Political rallies were scattered between rented halls in six Bavarian townships. But the main convention was being held at Schwabach, near Nurenberg in Central Franconia. It was to have taken place in the Bayreuth town hall, but city authorities there won a court ruling permitting them to refuse to rent the premises to the NPD.

The NPD holds seats in seven of West Germany’s eleven provincial legislatures. But it never polled more than two percent of the vote on a national basis. It must win at least five percent in order to gain Bundestag representation. Party leader Adolf von Thadden predicted, in a keynote address, that the NPD would win 50 seats in the next Bundestag. About 300 demonstrators jeered the delegates as they filed into the Schwabach town hall. They shouted “Nazis get out” and waved placards reading, “One Adolf Was Enough”. Mr. von Thadden told his audience that the demonstrators were doing the party more good than harm. “Whatever does not kill us makes us stronger,” he said. The NPD so far has taken a relatively moderate line and seems to be basing its election campaign on appeals for law and order aimed at left-wing student demonstrators.

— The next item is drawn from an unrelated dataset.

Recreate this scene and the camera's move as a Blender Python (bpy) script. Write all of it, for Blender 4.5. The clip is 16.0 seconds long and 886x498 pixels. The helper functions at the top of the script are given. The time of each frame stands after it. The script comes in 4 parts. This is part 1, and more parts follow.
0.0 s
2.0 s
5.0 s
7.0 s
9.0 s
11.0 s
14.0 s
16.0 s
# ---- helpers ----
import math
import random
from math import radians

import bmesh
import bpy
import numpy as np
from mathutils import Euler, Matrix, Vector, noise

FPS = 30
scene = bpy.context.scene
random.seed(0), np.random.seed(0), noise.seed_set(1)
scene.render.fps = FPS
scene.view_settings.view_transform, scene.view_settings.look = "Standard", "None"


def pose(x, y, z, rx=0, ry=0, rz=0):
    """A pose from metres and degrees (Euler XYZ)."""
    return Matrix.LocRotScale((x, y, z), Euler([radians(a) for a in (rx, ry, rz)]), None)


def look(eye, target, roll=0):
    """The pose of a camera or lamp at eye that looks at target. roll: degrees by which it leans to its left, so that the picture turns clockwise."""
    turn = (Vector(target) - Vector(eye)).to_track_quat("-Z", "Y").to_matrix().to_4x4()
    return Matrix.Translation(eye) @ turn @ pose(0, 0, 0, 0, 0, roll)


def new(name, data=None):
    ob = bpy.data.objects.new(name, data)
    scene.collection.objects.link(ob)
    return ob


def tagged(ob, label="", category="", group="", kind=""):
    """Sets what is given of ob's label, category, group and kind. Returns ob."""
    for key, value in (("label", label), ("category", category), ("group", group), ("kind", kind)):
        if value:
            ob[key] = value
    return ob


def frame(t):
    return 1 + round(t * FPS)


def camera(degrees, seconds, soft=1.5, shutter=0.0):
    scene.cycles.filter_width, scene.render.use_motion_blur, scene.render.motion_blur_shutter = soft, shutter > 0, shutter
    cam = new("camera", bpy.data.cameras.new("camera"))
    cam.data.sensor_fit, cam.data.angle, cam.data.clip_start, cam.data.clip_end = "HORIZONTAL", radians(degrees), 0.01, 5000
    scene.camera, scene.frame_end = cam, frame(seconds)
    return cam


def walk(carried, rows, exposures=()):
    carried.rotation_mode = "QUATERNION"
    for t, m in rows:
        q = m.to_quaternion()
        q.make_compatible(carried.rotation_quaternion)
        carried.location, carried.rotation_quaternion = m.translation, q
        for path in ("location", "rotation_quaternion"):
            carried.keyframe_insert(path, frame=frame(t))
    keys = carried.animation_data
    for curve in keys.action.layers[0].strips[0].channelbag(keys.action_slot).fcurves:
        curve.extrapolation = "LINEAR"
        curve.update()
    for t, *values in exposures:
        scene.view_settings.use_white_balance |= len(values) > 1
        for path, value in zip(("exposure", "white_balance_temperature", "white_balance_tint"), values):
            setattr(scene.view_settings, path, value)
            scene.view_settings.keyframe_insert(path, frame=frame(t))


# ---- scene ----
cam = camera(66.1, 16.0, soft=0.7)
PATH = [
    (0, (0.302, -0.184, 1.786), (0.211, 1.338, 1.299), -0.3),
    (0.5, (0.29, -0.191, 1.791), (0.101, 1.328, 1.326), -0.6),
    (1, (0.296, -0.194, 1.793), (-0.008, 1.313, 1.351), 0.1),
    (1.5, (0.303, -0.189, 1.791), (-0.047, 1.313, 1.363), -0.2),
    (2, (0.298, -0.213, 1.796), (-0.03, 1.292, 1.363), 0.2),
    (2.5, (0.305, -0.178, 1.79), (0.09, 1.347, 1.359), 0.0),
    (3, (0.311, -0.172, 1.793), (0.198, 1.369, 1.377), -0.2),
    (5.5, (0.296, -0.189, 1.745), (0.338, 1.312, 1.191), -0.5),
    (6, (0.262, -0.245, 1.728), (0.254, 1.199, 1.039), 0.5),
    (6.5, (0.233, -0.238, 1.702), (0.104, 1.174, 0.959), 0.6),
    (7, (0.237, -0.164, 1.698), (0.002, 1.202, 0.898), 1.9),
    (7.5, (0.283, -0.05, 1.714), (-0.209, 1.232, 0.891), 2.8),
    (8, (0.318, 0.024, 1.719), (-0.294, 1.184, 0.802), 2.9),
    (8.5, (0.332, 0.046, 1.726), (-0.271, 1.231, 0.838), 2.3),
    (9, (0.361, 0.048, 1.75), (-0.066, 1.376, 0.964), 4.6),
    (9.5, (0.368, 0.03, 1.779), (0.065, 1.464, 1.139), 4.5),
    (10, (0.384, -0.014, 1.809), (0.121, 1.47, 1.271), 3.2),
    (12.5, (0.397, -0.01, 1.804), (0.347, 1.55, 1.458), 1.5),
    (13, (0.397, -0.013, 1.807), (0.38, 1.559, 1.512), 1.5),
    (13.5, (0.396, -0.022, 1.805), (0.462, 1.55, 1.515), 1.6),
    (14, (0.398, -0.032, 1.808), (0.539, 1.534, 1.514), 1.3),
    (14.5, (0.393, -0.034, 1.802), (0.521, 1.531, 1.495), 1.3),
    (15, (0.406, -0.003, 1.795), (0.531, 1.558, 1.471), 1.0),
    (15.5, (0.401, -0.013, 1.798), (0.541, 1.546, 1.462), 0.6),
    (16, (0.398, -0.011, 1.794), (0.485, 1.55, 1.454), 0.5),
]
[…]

This line was expected to have strong appeal among middle class Germans and was, in fact, the theme adopted by two other major parties. Mr. von Thadden assailed the Government’s “war of nerves” which he claimed was forging greater unity in the NPD. His reference to moves under consideration in Bonn to ask the Constitutional Court at Karlsruhe to ban the NPD as anti-democratic under German law. The move which appeared to gain impetus several months ago, now seems to be stalled.